BARLACH
IN KIEL

Ernst Barlachs Kampf für das Geistige.

24. Oktober bis 23. November 2008


Ausstellungen, Dokumentation, Vorträge, Texte und Filme.
Ein ökumenisches Projekt zum 70. Todestag des Künstlers.

Selbstbildnis, Kohle, 1928


Geistkämpfer, Bronze, 1928

PROJEKT


Der 70. Todestag Ernst Barlachs ist uns Anlass, zu einer ökumenischen Ausstellung mit seinen Werken einzuladen.


Mit dem Projekt „Barlach in Kiel“ möchten wir den Bildhauer, Grafiker und Schriftsteller Ernst Barlach in besonderer Weise ehren und hervorheben, dass der Künstler mit einem seiner bedeutendsten Werke - dem „Geistkämpfer“ - an der Nikolai- Kirche am Alten Markt immer öffentlich präsent ist.
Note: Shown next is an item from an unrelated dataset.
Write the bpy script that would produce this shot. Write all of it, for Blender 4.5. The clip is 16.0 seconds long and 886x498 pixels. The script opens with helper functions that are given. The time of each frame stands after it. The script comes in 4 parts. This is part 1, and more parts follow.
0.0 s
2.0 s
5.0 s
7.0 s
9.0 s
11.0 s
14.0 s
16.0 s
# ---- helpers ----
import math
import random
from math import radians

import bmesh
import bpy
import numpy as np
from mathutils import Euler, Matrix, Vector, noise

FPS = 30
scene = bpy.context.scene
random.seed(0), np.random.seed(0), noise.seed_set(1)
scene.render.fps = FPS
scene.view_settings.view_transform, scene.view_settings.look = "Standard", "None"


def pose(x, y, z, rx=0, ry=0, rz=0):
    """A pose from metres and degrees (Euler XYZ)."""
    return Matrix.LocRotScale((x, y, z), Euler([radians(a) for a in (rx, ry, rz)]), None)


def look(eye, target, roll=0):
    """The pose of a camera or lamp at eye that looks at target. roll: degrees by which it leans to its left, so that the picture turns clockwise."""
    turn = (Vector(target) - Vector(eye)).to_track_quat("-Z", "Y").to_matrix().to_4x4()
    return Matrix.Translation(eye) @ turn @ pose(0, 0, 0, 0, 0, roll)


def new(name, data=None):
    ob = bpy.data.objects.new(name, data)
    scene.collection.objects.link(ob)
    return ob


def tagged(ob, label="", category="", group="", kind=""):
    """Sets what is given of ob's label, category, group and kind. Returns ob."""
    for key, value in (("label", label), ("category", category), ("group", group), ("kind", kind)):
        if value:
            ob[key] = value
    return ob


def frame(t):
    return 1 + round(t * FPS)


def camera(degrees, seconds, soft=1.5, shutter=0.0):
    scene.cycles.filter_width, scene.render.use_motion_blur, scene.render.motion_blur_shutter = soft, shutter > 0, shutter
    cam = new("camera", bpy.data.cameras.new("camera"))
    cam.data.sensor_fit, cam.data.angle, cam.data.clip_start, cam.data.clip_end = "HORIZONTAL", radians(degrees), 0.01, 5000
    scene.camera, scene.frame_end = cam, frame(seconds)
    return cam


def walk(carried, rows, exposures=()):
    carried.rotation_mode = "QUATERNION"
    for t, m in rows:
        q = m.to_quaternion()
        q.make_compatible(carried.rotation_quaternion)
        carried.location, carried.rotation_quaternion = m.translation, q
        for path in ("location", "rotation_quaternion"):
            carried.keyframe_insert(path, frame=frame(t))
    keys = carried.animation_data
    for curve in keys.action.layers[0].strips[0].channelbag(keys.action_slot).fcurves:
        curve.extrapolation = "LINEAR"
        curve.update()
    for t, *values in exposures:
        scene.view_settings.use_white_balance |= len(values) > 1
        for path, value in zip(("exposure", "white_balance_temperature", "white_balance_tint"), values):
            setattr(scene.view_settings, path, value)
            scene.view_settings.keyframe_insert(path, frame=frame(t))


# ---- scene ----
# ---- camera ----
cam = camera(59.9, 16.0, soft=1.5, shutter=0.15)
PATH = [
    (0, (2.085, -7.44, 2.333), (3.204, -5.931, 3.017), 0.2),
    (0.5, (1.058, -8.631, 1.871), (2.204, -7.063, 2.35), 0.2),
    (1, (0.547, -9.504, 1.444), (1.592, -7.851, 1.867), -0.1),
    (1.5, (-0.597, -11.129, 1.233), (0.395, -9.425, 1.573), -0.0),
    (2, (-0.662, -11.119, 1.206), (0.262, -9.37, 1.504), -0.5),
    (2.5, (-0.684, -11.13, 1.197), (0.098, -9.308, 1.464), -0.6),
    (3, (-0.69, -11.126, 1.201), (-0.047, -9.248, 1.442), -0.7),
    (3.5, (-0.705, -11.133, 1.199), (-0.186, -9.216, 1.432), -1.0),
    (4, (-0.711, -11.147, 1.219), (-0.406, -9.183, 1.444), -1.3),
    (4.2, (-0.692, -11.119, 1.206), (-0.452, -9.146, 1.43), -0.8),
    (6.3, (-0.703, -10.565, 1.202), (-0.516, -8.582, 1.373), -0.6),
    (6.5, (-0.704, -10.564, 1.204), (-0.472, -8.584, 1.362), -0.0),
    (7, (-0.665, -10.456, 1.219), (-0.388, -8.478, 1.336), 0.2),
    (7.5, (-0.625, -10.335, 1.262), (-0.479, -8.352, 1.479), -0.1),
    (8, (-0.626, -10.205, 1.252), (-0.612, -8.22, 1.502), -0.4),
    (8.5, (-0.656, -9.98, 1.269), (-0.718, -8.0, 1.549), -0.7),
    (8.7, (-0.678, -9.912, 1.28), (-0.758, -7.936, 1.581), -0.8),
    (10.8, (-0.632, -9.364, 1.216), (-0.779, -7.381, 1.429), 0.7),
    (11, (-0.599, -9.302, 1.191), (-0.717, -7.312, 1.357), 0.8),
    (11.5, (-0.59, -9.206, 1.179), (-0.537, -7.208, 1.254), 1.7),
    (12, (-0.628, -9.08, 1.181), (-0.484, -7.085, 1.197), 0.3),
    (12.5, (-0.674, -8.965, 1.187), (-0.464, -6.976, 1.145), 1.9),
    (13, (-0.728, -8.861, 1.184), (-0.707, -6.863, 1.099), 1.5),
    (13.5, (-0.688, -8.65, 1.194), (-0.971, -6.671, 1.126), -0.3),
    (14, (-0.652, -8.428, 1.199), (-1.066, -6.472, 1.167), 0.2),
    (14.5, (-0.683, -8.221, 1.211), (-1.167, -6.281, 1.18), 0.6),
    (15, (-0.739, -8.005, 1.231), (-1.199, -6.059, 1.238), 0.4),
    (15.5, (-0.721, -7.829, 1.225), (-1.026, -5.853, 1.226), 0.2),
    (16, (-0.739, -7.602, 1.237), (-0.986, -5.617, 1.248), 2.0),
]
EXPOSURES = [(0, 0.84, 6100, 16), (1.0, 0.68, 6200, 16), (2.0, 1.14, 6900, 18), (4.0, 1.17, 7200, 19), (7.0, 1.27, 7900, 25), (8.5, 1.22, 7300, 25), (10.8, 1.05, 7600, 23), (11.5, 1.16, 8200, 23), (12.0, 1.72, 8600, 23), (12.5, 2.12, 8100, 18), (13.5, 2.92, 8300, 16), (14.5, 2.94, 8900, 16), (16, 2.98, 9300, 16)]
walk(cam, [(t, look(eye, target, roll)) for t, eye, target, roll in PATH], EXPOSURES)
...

Weitere Werke Ernst Barlachs befinden sich in der Ehrenhalle des Kieler Rathauses und auch die Kunsthalle zu Kiel ist im Besitz einer umfangreichen Sammlung seiner Bildwerke.
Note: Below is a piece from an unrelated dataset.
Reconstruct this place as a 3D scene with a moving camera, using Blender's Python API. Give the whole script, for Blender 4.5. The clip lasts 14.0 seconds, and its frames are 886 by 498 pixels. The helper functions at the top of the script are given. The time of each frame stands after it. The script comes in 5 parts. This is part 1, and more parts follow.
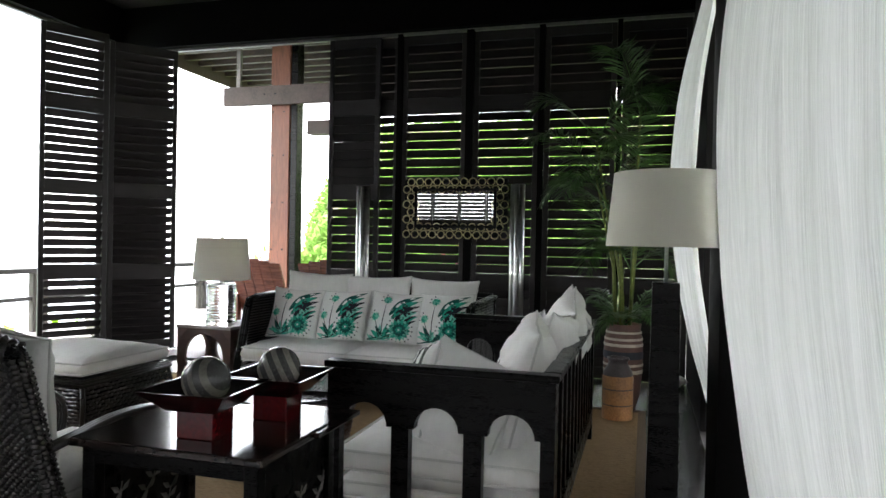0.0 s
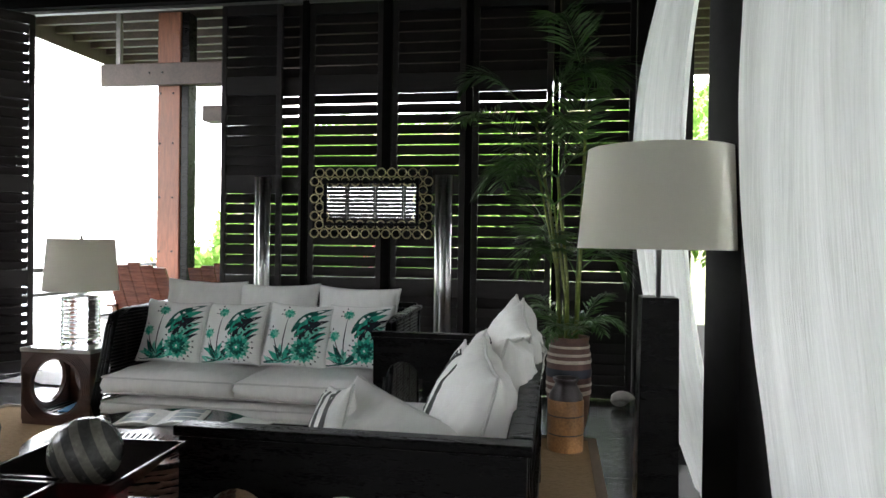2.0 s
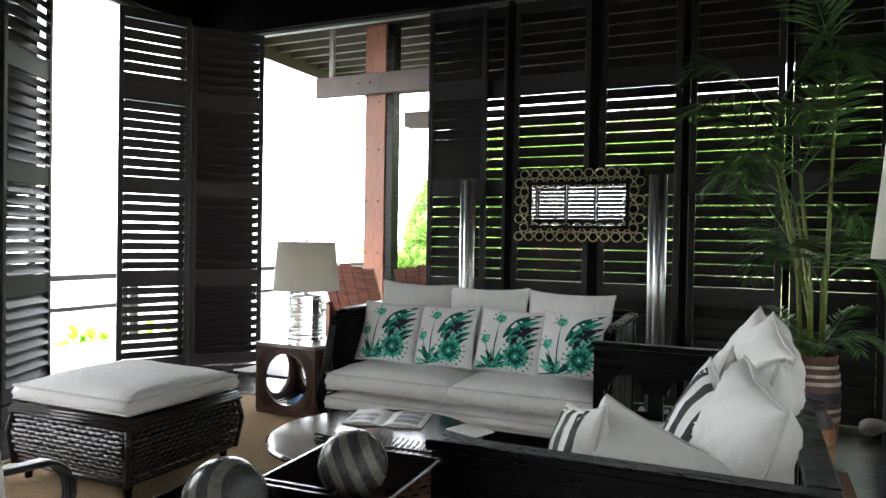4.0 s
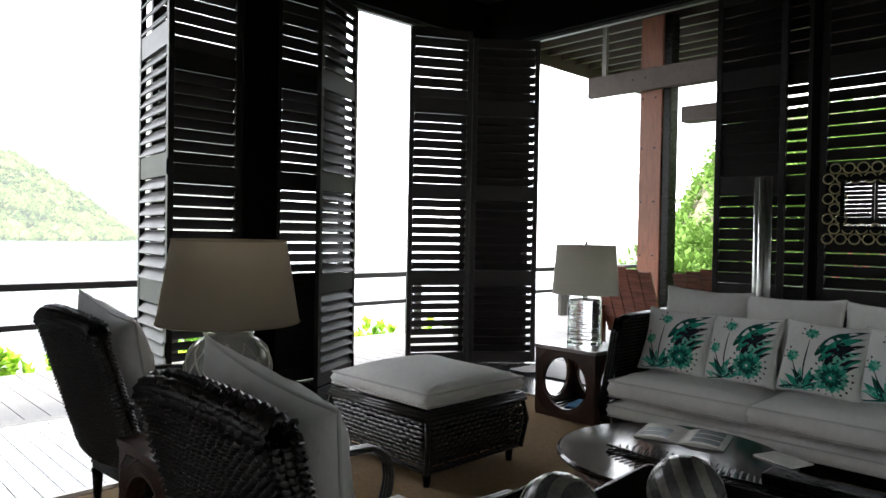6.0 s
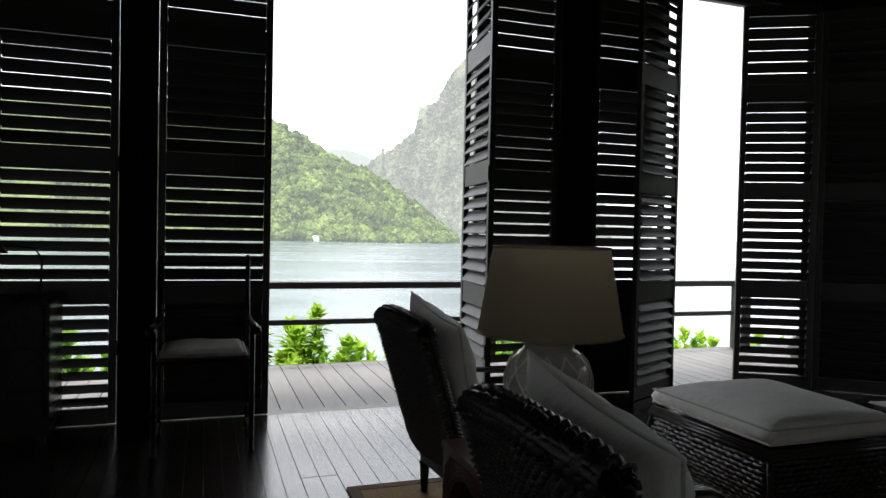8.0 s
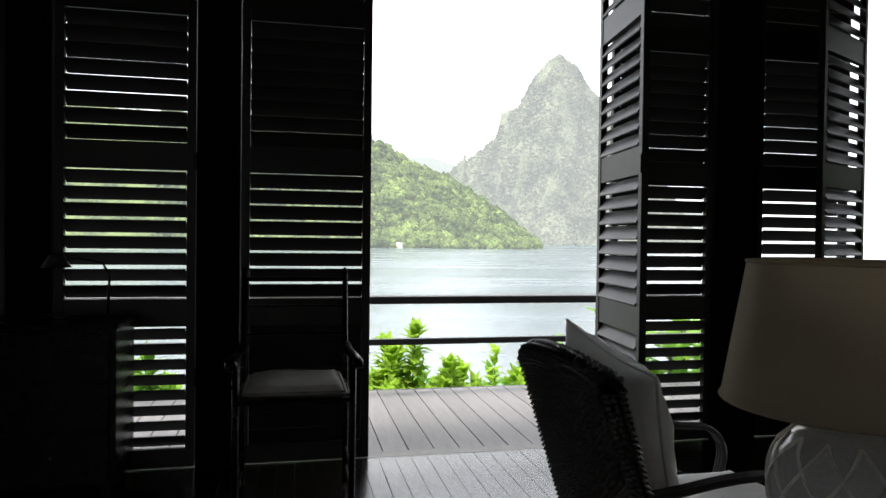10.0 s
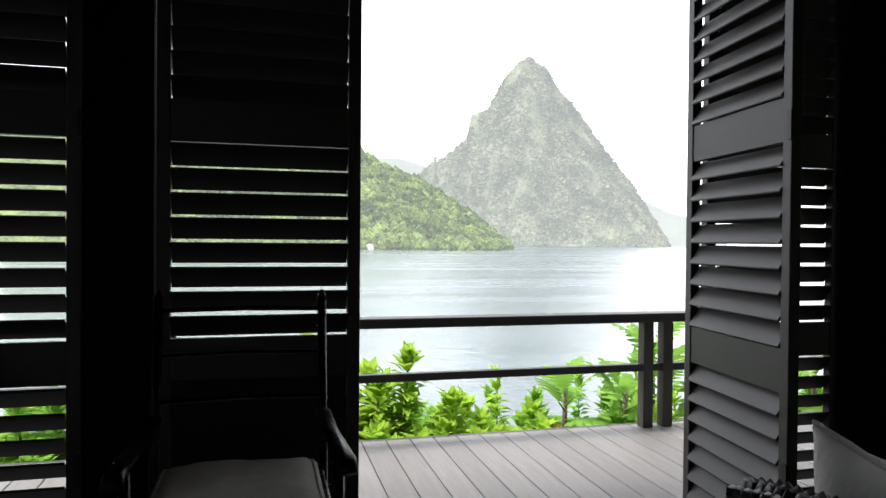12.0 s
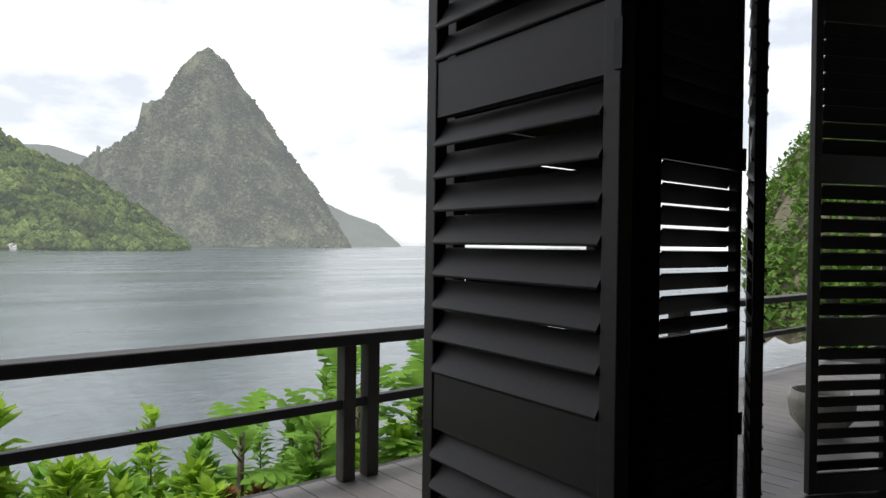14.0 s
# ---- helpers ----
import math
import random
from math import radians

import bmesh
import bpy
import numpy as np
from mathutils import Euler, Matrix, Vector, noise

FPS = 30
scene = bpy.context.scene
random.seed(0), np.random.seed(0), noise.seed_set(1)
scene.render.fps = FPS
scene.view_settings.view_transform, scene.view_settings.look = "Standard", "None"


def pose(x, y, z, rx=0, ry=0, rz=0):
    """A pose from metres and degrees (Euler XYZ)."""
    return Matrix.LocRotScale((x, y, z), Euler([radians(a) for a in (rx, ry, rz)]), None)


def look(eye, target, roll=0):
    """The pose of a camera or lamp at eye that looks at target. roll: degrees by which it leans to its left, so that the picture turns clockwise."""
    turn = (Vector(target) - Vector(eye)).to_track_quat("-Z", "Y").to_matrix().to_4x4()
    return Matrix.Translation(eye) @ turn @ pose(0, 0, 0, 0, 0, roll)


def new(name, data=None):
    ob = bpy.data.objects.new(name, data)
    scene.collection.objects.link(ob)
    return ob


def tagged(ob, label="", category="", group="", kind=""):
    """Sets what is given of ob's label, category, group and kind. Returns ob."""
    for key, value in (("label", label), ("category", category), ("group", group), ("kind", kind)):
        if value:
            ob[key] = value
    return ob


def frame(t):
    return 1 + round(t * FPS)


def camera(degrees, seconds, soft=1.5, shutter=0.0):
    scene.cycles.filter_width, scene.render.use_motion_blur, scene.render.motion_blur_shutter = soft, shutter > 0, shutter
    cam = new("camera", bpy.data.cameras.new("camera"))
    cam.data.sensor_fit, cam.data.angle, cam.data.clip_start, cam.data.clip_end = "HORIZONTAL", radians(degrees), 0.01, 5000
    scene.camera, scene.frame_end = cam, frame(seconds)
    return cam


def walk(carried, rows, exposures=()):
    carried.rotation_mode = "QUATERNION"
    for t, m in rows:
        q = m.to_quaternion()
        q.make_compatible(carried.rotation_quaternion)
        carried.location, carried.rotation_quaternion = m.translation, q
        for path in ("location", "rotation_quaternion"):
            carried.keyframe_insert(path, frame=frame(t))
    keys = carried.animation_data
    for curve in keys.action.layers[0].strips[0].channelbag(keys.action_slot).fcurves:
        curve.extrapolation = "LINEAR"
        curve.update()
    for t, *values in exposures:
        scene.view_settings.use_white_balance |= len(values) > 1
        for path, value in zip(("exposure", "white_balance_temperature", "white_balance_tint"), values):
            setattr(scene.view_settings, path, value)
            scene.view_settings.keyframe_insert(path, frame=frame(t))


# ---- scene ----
cam = camera(65.4, 14.0)
PATH = [
    (0, (0.421, 0.179, 1.349), (-0.139, 2.099, 1.329), 1.1),
    (0.5, (0.311, 0.466, 1.357), (-0.176, 2.405, 1.336), 1.0),
    (1, (0.243, 0.718, 1.352), (-0.068, 2.694, 1.334), 0.9),
    (1.5, (0.222, 0.957, 1.349), (-0.061, 2.938, 1.334), 0.9),
    (2, (0.166, 1.094, 1.359), (-0.157, 3.068, 1.34), 0.8),
    (2.5, (0.085, 1.174, 1.366), (-0.302, 3.135, 1.349), 0.9),
    (3, (0.023, 1.207, 1.37), (-0.51, 3.134, 1.353), 0.9),
    (5.5, (-0.202, 1.133, 1.393), (-1.462, 2.688, 1.355), 1.0),
    (6, (-0.244, 1.152, 1.397), (-1.674, 2.55, 1.36), 1.0),
    (6.5, (-0.304, 1.169, 1.406), (-1.911, 2.358, 1.367), 1.1),
    (7, (-0.327, 1.176, 1.396), (-2.081, 2.135, 1.358), 0.7),
    (7.5, (-0.337, 1.194, 1.398), (-2.185, 1.958, 1.355), 0.8),
    (8, (-0.456, 1.221, 1.409), (-2.346, 1.873, 1.365), 1.2),
    (8.5, (-0.711, 1.157, 1.413), (-2.605, 1.799, 1.375), 0.8),
    (9, (-0.888, 1.205, 1.404), (-2.804, 1.777, 1.368), 0.8),
    (11.5, (-2.62, 1.22, 1.421), (-4.591, 1.554, 1.401), 0.2),
    (12, (-2.97, 1.297, 1.421), (-4.905, 1.802, 1.396), 0.5),
    (12.5, (-3.276, 1.411, 1.418), (-5.177, 2.033, 1.399), 0.6),
    (13, (-3.626, 1.488, 1.401), (-5.4731, 2.2555, 1.391), 0.2),
    (13.5, (-3.955, 1.679, 1.416), (-5.633, 2.767, 1.401), 0.9),
    (14, (-4.205, 1.906, 1.417), (-5.725, 3.205, 1.404), 0.8),
]
EXPOSURES = [(0, 3.65), (1.0, 3.5), (3.0, 3.88), (5.5, 3.8), (6.0, 2.65), (6.5, 1.6), (7.5, 1.4), (9.0, 1.45), (11.5, 1.5), (12.5, 1.15), (13.0, 0.9), (13.5, 0.3), (14.0, 0.1)]
walk(cam, [(t, look(eye, target, roll)) for t, eye, target, roll in PATH], EXPOSURES)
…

Ähnlich wie zu Beginn des 20. Jahrhunderts ist auch der Mensch unserer Tage an einer durch Wissenschaft und Konsum nicht zu befriedigenden Sinngebung interessiert. Daher scheint uns die Hoffnung begründet, mit dem ökumenischen Projekt „Barlach in Kiel“ die Aufnahmebereitschaft breiter Publikumskreise zu erreichen.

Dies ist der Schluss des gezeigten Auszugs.